>> Begin

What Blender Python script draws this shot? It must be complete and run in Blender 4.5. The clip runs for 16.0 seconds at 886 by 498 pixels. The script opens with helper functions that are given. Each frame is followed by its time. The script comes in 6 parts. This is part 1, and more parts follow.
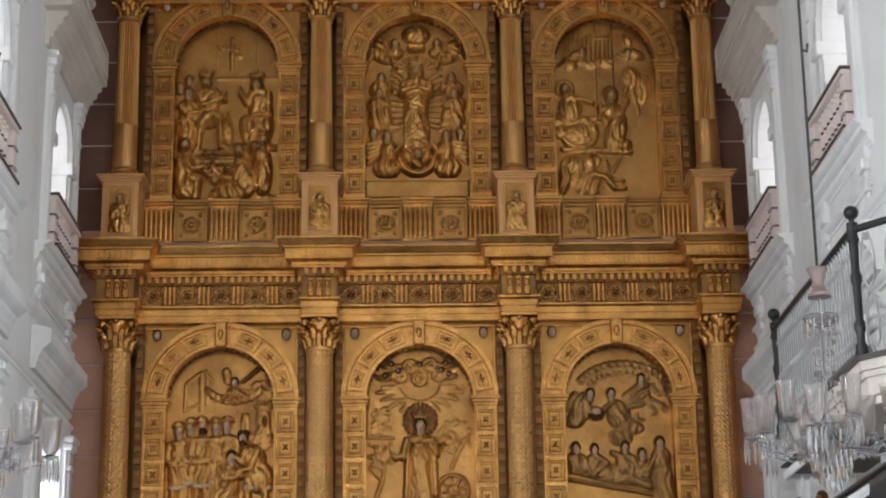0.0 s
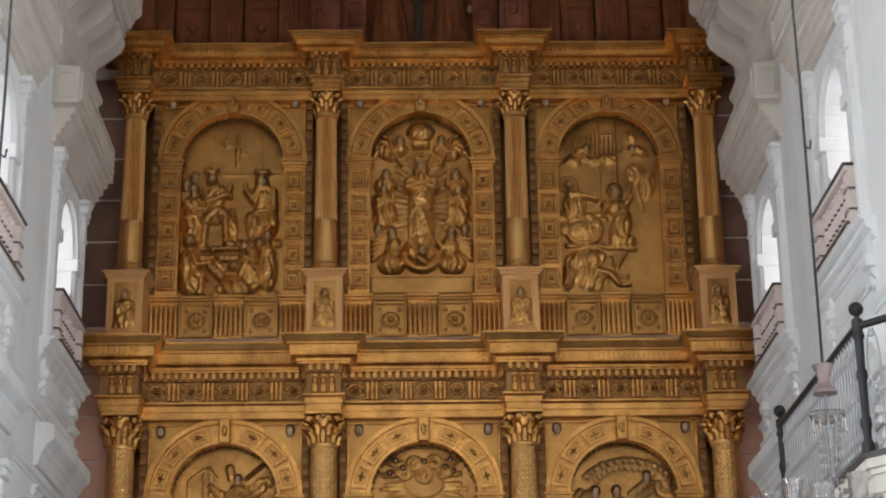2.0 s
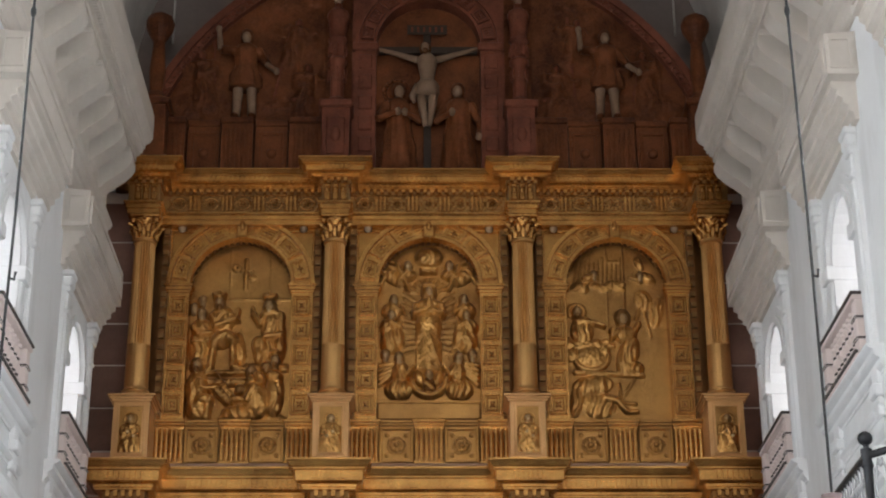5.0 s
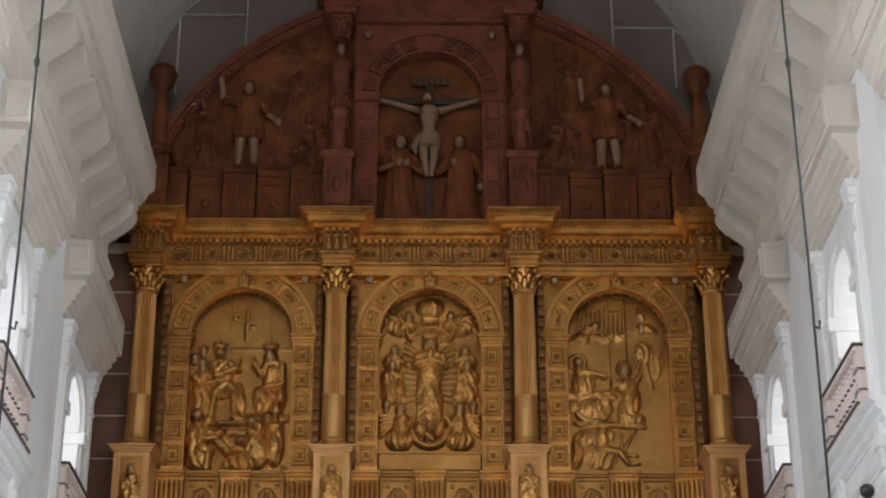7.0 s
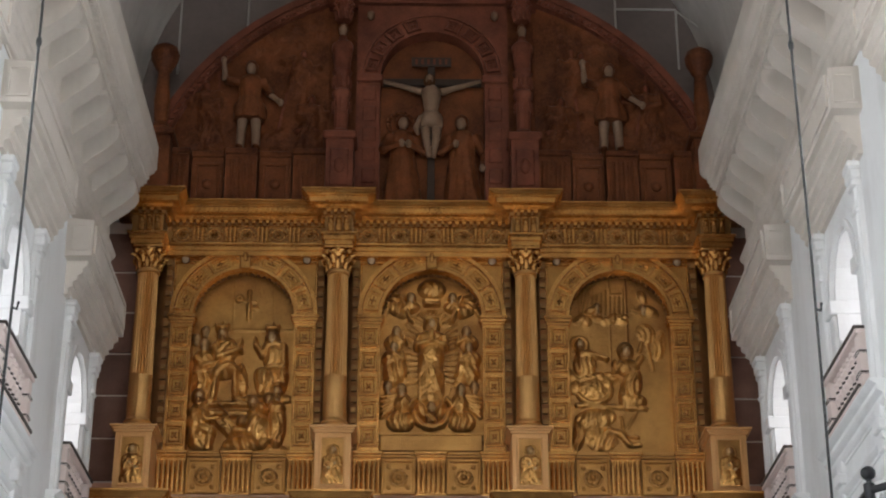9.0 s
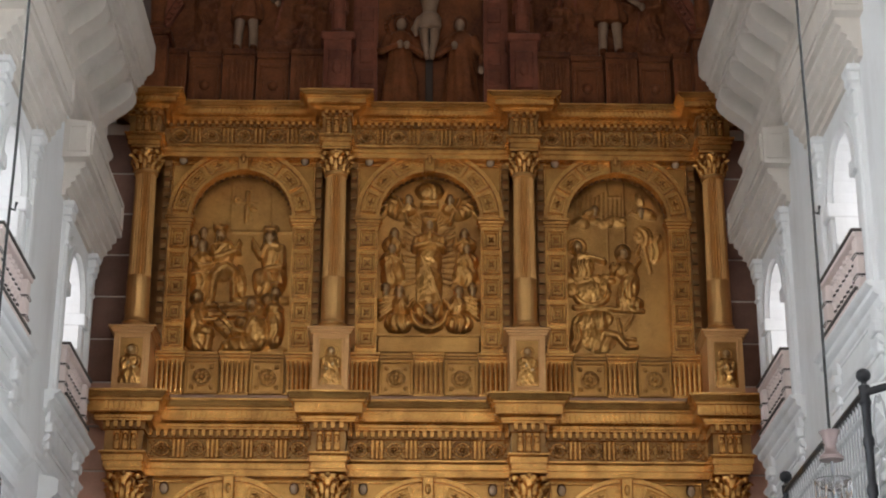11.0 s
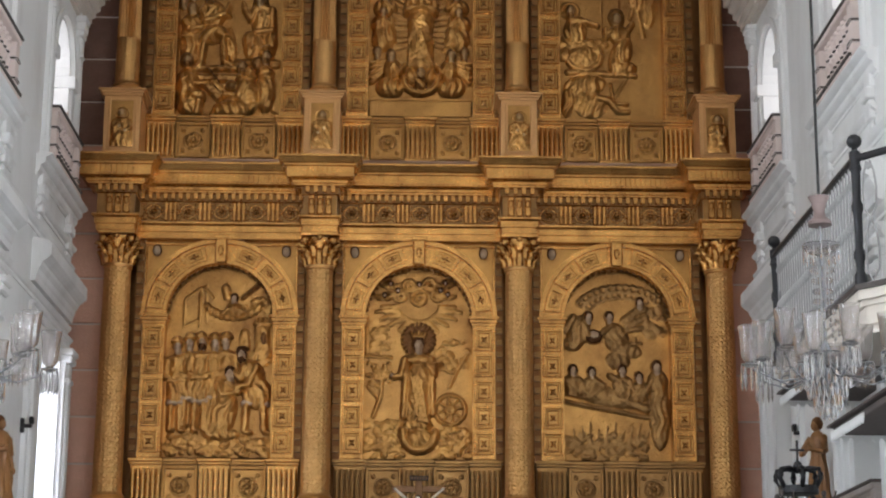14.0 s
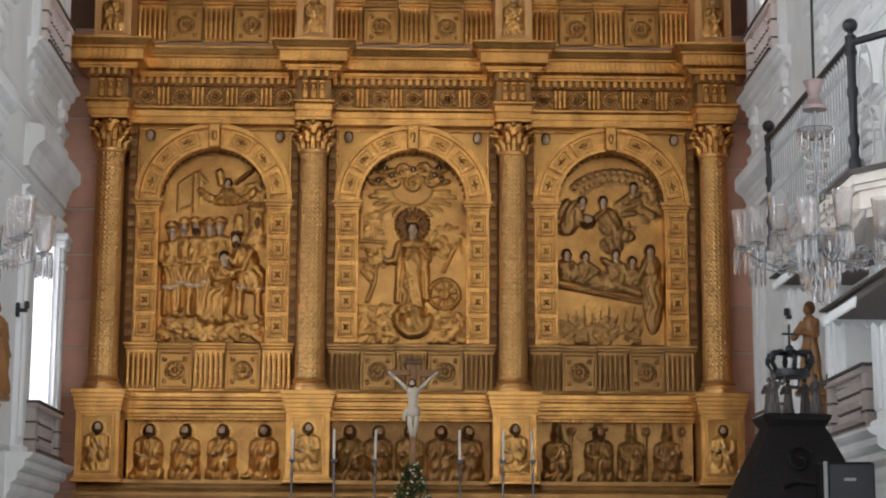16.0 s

>> End

■ Problem description:
Restate the whole of the material word for word without the pictures.

■ Answer to this problem:
What Blender Python script draws this shot? It must be complete and run in Blender 4.5. The clip runs for 16.0 seconds at 886 by 498 pixels. The script opens with helper functions that are given. Each frame is followed by its time. The script comes in 6 parts. This is part 1, and more parts follow.
0.0 s
2.0 s
5.0 s
7.0 s
9.0 s
11.0 s
14.0 s
16.0 s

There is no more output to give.